Mundialmente consagrada no jornalismo esportivo na TV, a ESPN assinou no Brasil um vexame histórico ao punir profissionais que fizeram críticas à gestão da CBF. A direção da emissora suspendeu seis integrantes que atuam no programa Linha de Passe. Numa das últimas edições, a mesa redonda analisou uma reportagem da revista Piauí sobre a gestão de Ednaldo Rodrigues à frente da entidade máxima do nosso futebol.

A direção brasileira da multinacional do grupo Disney não gostou dos comentários feitos na bancada da atração esportiva. Os “insubordinados” foram suspensos por dois dias das atividades no canal. Estamos diante de um caso explícito de tentativa de censura. O comando da casa diz respeitar a liberdade de imprensa, mas precisa ser informada previamente sobre o tema que vai ao ar. É uma postura errada – e autoritária.
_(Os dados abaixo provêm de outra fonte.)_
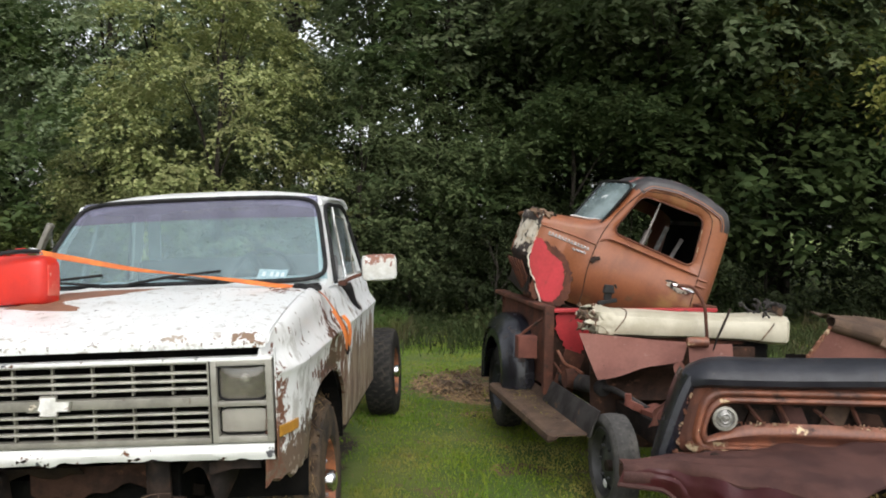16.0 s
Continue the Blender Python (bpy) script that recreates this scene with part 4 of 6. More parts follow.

O caso tem forte repercussão. O Sindicato dos Jornalistas de São Paulo e a Federação Nacional dos Jornalistas divulgaram nota de repúdio ao episódio, classificado de “inaceitável”. A iniciativa da ESPN surpreendeu a velha imprensa dado o aparente empenho de blindar a Confederação Brasileira de Futebol. Consta que Ednaldo Rodrigues acionou a cúpula do canal para reclamar do programa e exigir providências. Foi atendido.

Nos tempos de José Trajano, entre as décadas de 1990 e 2000, a ESPN Brasil praticou um jornalismo de alto nível. Além da criatividade dos programas e reportagens investigativas, a linha editorial crítica era uma “atração” especial da emissora. A turma se gabava da independência, uma escolha em contraponto ao oficialismo da Globo.

Ao longo dos anos, a emissora carioca cercou o esporte com os limites do entretenimento. O capítulo definitivo nesse sentido foi tirar a cobertura esportiva do guarda-chuva do jornalismo. Criou-se um departamento autônomo –uma autonomia para fechar negócios publicitários atropelando qualquer princípio jornalístico. Caso sério.

O episódio envolvendo ESPN e CBF é trágico. Revela o quanto a Casa Bandida do Futebol (a sigla rebatizada por Juca Kfouri) tem poderes aparentemente ilimitados. Não se pode apontar mais a Globo como único veículo parceiro da entidade em jogadas obscuras. 

A reportagem da Piauí revela uma antologia de abusos, negócios suspeitos e mamatas de toda ordem. O dinheiro corre solto para regalias, prêmios e supostos pagamento de propina. Tem até um capítulo alagoano nas histórias relatadas pela revista.

Diante de tudo o que está no texto, seria a CBF que deveria vir a público para se explicar. Mas a ESPN Brasil entendeu que o erro foi de seus jornalistas – que decidiram criticar a conduta e os métodos da confederação. Ou seja, blindagem total para a entidade.

Censura prévia vigorou no país durante a ditadura militar e em outros momentos de autoritarismo, como no varguismo. Não se pode dar como normal o que a ESPN acaba de fazer. Uma fase terrível para uma marca que já foi símbolo de liberdade de expressão.